··· Stored data ···
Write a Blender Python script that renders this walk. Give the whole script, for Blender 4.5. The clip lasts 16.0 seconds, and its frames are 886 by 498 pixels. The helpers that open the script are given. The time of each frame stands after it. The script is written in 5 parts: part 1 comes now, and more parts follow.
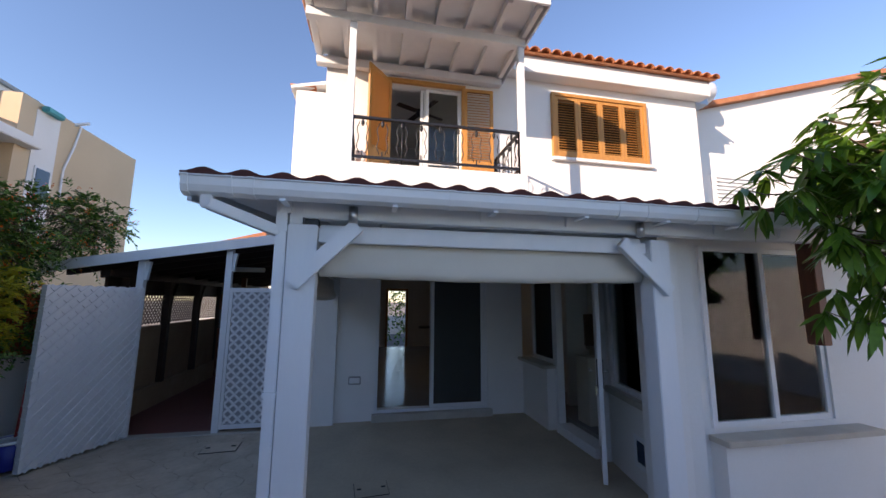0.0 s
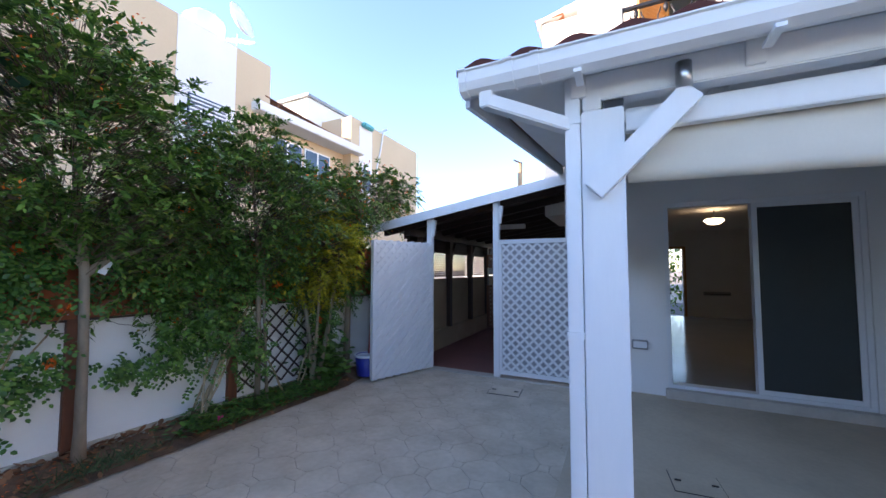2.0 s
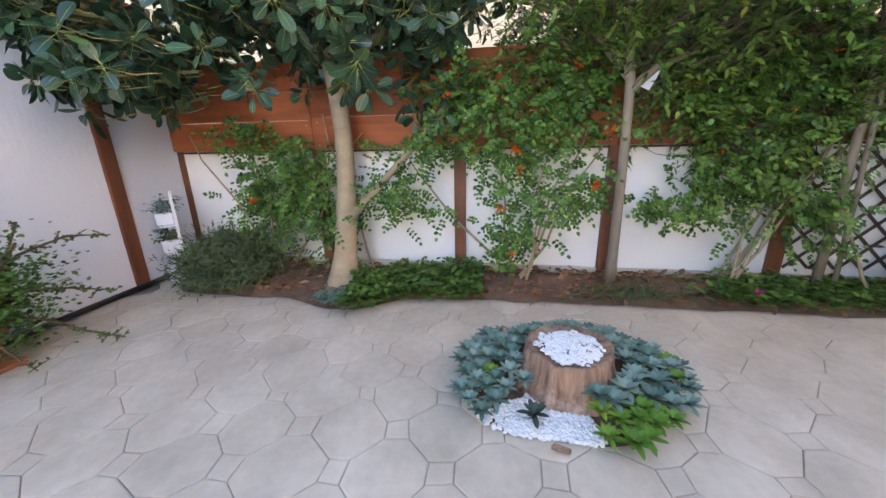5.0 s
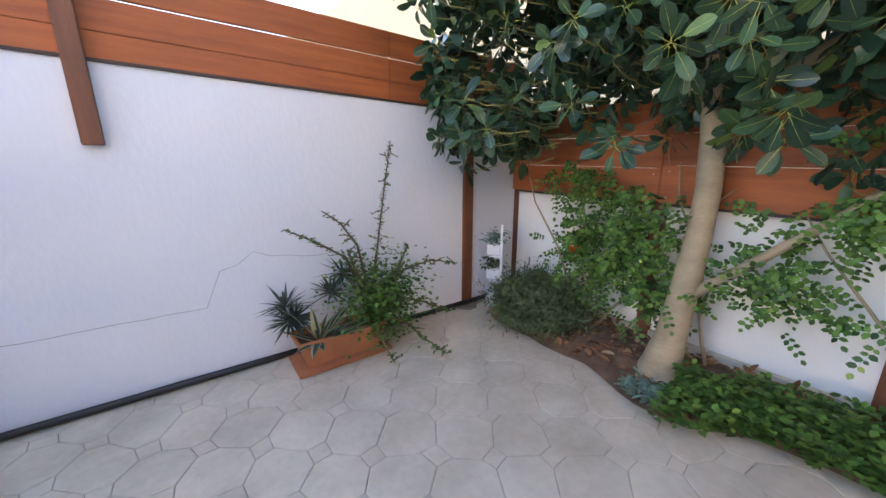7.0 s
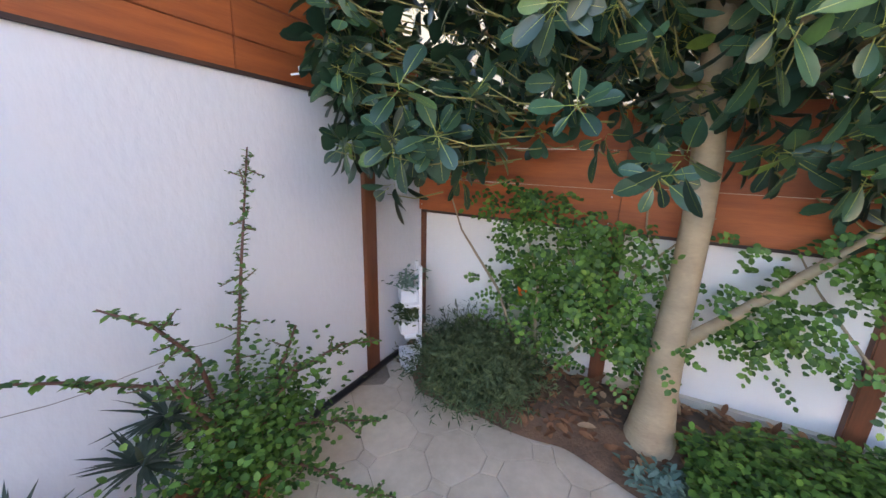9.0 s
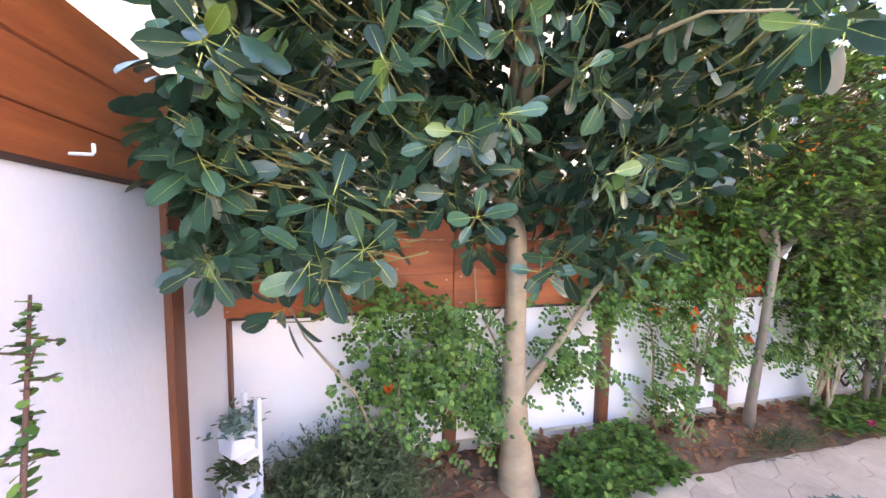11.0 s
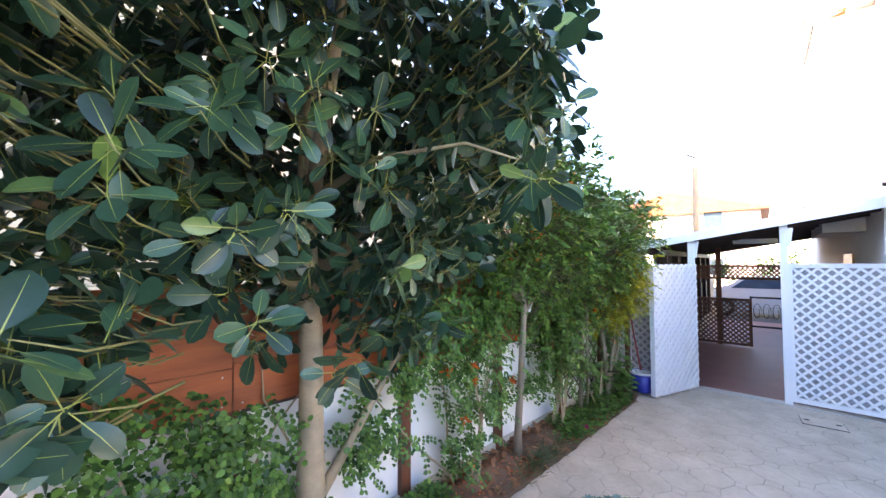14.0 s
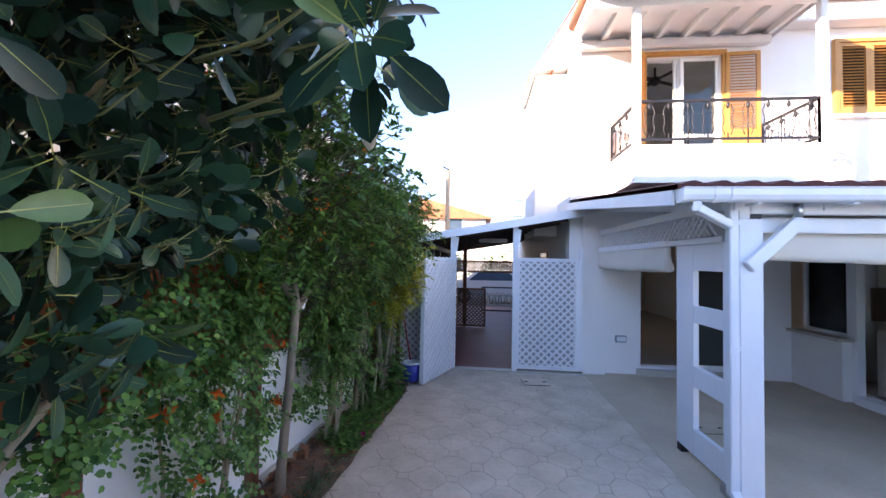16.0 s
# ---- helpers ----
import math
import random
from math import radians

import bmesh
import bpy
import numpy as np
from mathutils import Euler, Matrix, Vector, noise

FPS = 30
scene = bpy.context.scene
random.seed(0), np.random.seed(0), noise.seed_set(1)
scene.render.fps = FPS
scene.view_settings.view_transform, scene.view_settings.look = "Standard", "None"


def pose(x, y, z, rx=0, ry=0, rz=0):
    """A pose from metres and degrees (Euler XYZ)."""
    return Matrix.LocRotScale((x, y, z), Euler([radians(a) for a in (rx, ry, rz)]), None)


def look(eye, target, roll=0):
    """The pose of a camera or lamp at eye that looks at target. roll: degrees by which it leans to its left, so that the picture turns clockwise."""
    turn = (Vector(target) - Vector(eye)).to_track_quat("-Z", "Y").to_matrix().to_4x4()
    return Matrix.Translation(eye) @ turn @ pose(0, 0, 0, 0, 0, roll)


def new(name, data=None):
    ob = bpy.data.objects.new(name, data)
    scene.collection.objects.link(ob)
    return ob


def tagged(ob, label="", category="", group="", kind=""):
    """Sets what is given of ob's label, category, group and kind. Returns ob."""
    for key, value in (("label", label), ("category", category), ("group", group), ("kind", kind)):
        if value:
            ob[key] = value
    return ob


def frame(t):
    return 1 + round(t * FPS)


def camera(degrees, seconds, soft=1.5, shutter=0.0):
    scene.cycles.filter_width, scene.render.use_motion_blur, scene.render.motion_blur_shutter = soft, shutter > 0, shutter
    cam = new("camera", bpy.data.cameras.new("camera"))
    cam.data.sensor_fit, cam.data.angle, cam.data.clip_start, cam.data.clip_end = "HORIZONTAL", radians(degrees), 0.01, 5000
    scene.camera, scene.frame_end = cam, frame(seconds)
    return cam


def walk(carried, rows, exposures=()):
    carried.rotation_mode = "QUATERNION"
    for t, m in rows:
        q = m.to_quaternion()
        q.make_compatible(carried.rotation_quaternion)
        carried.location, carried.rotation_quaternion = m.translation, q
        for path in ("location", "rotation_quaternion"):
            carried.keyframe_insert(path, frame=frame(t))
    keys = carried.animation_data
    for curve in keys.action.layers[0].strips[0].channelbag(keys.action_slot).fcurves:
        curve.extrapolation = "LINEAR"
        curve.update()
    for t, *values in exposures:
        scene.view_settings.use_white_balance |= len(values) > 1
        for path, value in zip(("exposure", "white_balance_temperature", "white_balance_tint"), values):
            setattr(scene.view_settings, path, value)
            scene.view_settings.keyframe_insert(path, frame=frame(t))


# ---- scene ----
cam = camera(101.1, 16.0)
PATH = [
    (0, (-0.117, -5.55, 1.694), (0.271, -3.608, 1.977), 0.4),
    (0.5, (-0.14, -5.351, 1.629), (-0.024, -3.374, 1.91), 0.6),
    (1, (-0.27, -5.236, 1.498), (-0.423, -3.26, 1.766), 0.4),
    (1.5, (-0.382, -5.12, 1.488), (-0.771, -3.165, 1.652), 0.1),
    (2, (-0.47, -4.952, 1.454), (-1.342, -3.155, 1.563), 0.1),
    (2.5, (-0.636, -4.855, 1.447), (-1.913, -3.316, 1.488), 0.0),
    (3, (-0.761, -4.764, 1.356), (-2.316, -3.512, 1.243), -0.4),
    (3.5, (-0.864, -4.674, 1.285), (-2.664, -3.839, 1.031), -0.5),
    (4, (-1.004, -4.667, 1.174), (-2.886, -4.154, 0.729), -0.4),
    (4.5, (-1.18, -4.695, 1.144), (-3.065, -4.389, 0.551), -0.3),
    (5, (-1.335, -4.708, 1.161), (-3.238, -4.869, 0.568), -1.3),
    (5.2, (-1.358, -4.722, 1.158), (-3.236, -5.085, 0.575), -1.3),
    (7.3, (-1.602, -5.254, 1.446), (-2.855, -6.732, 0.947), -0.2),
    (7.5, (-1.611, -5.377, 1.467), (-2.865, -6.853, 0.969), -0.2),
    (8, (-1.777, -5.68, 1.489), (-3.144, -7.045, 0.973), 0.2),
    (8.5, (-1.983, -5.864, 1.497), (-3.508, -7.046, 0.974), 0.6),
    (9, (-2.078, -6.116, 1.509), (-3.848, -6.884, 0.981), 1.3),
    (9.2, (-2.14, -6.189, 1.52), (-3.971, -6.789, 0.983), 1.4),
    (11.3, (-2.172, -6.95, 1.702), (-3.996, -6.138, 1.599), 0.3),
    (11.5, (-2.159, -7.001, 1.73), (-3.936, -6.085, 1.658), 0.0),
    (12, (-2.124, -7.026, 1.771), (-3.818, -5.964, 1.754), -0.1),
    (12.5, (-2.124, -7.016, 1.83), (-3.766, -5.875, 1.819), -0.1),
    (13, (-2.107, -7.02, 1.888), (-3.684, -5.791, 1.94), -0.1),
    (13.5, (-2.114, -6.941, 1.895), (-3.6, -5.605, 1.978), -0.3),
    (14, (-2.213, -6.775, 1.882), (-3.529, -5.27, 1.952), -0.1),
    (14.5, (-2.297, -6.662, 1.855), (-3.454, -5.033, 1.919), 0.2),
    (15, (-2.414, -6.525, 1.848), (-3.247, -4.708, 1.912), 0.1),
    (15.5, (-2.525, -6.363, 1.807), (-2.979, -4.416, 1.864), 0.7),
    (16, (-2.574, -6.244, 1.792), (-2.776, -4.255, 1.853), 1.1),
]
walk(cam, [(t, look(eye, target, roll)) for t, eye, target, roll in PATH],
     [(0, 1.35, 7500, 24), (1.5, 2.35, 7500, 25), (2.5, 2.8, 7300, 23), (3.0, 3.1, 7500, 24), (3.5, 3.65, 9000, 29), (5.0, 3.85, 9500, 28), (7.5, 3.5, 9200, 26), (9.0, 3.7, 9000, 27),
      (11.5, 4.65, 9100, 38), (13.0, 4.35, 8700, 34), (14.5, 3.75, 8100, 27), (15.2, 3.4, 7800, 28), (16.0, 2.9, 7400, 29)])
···
## What needs to be done
Of the lines in the data, how many contain the word "that"? Provide the number and nothing further.

## Answer below
2